Runner Interview

Will Taylor

Founder, Workflow

Give your team a clear process for
discussing and delivering creative work.

Can you give a brief introduction about yourself?
I'm Will. I'm the founder of Workflow, which is a project management tool for creative teams. We're a really early stage company. Three founders at the moment, just having launched our MVP and getting into a private beta. I was previously the CEO of Rota.com, we were a team of 40 people and we sold to private equity two years ago.
What inspired you to become an entrepreneur/startup founder?
It's the most impact you can make. Honestly, nothing like this will be able to change as many people’s lives in such a short space of time, if you get it right. So I really feel like it's a great way to give back to the world and to make an impact.
What problem does your startup aim to solve?
Creative teams currently use a huge patchwork of different tools, often ten or eleven different pieces of software, which spreads out all the information that their project needs into different spaces. So work is in one place, feedback is another place, and it becomes very messy and full of busy work for the creative. So what we're doing is bringing all of the different aspects of the project into one central space.
Can you describe your startup in a single sentence?
We're organising the world's creative work.
How did the idea for your startup come about?
When I was running the last company, we had a really efficient product team which had world class output. We were the first company in the world to release a React Native Android app - designed, built and shipped in just a week after React Native became available to use. So we were shipping incredibly fast on that side. And then on my creative team, it was very messy and everything was like links being sent over Slack, and there was six different tools being used. Our creative agencies were also very slow. So I was really frustrated by the creative marketing side and loving the product side. What we're trying to do is bring a lot of what works from the development world into the creative world. Centralisation and making things move really efficiently is a big part of it.
What's the most unique aspect of your solution or business model?
It's more the solution than the business model. In our project manager you can view the creative work and leave feedback directly on it. Instead of having this old links and text paradigm where whatever work you see in the task manager, you have to click out and leave your comments in. Some other tools might be four other tools on the team. It's all happening in one place. That means it's searchable, you can instantly access anything, and in future it's going to be AI enabled. So you will be able to generate new content, new assets, new presentations, simply by giving a description of what you want and having the database of the work you have done before.
What’s the most challenging aspect of building your startup?
It is always full time commitment and then some building a startup. You work every hour of the day, every day of the week. That's just part and parcel of it. But I think with that comes the challenge of making sure that you're on top of what you're doing, while also managing a team and making sure they're all happy.
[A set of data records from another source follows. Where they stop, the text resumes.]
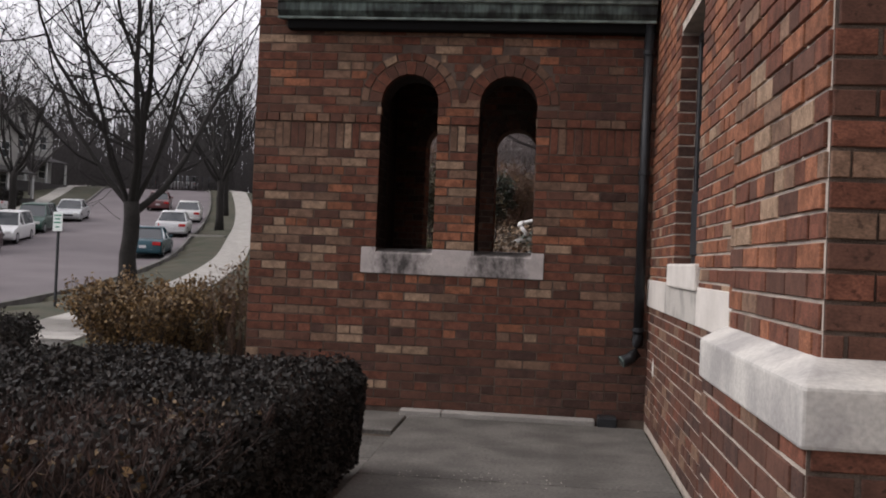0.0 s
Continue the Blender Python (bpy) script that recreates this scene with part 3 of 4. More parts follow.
# ---- the church wall along the walk ----
NICHE = (5.12, 6.02, 1.19, 2.62)
church = Geo()
ya, yb = 1.0, 30.0
for y0, y1, z0, z1 in ((ya, NICHE[0], -0.3, 4.2), (NICHE[1], OUT, -0.3, 4.2), (NICHE[0], NICHE[1], -0.3, NICHE[2] - 0.03), (NICHE[0], NICHE[1], NICHE[3], 4.2)):
    church.box(EAST + 0.002, EAST + 0.5, y0, y1, z0, z1)
wall_church = thing("wall_church", "orange and brown brick church wall with a pale stone band", "wall", church, MORTAR_PALE, kind="structure")
BAND = (0.886, 1.092)
thing("wall_church_upper", "orange brick upper church wall", "wall", Geo().box(EAST - 0.004, EAST + 0.5, 1.0, OUT, 4.201, 8), MASONRY_ORANGE, kind="structure")


def church_clip(a, b, za, zb):
    """Stretches run along -y."""
    out = [(a, b)]
    if zb > NICHE[2] - 0.05 and za < NICHE[3]:
        out = [q for s in out for q in cut(*s, -NICHE[1], -NICHE[0])]
    if zb > BAND[0] + 0.03 and za < BAND[1] - 0.045:
        out = []
    return out


def church_shades(u, z):
    return {"r": 4, "o": 6, "n": 0.8, "t": 1.8, "b": 0.8} if z > 1 else {"n": 6, "d": 2, "t": 2.2, "r": 2.5}


mw = Matrix.Translation((EAST, 0, 0)) @ pose(0, 0, 0, 0, 0, -90)
lay(mw, courses(-7.35, -3.29, 0.02, 4.2, church_clip, 15), wall_church, church_shades, lambda u, z: -6.1 < u < -4.0 and 0.4 < z < 2.6, 16, proud=0.005)
band = thing("stone_band", "pale smooth limestone band along the church wall", "stone band", kind="structure")
for y0, y1 in ((6.28, 7.35), (5.0, 6.276), (4.1, 4.996), (3.295, 4.096)):
    part("band_stone", Geo().box(EAST - 0.013, EAST + 0.06, y0, y1, BAND[0] + 0.006, BAND[1] - 0.004).bevel(0.003), LIMESTONE if y0 != 5.0 else SILL_CLEAN, band)
niche_sill = thing("church_window_sill", "white painted stone sill of the church window", "window sill", Geo().box(EAST - 0.03, EAST + 0.2, 4.97, 6.09, 1.066, 1.205).bevel(0.012, 2), LIMESTONE, kind="structure")
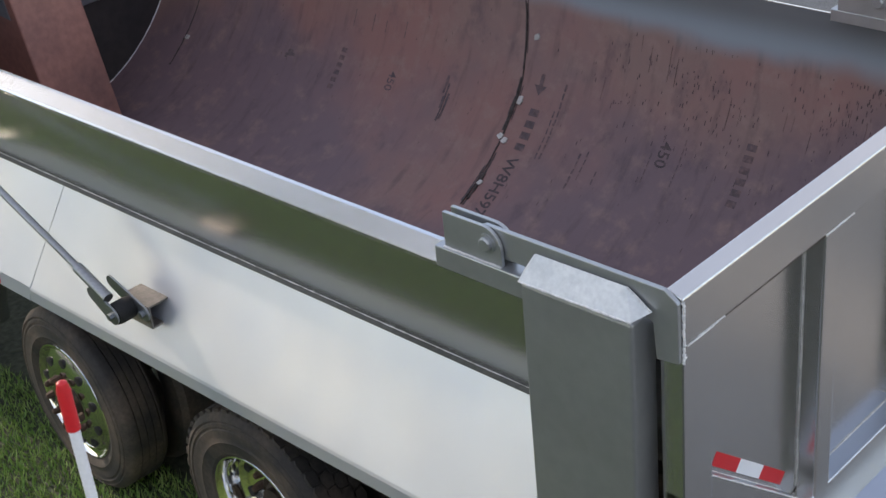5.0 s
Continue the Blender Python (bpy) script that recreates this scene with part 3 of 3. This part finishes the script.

You could spend too much time in just one of those aspects. You actually have to nail both of them to be a really good leader and be a really effective at startups.
How have you overcome obstacles and challenges in your journey so far?
Pretty much anything can be solved if you move quickly enough and you iterate through enough ideas. There really aren't any meaningful obstacles or challenges in startups today. Like, there's so much out there in terms of resources and tools and software and people who can come to your cause and help you build something big. I think it's just a case of moving really quickly. So the biggest challenges are actually just distractions. Not wasting your time on things that don't matter. How to overcome this is it's actually a case of sacrifice. You really have to eliminate or lean away from a lot of things that would distract you as a founder that are not adding value.
What's the most valuable lesson you've learned as a founder?
It is to find amazing people, but then to build a culture that unlocks their entrepreneurial energy. So that feeling of enthusiasm when you're going the extra mile and working really late, if you can unlock that in your whole team, then you just go so much further than if people are feeling penned in and trapped. I think it doesn't matter how big your company is, you can always find ways to unlock that. I think that's the biggest thing.
How do you manage work-life balance, especially with the demands of a startup?
I think it helps to ring fence aspects of time, like a date night once a week with your partner, making sure you're catching up with friends once or twice a week. The reality is you're going to be working pretty much every day. Not every startup will do this, but I think it's the right way to do a startup. But I think if you ring fence certain time for yourself and you check in with yourself and make sure you're not burning out, then you can manage it.
What’s the next big milestone for your startup?
We're gearing up for this private Beta. So we've got a working product and we're using it with a few people privately and using it ourselves. But we're going to do like a meaningful 20 or 30 company private beta. So that's exciting.
What advice would you give to aspiring entrepreneurs or startups?
Go all in. There's a power law distribution of returns for startups. If you're in the top 10%, you get all the rewards. So you got to play that game and be committed to going all in. I think that's the biggest thing.
Any ideas on how we could improve Seed Run?
I loved it. There are no complaints here. It was a really fun route. Really fun run.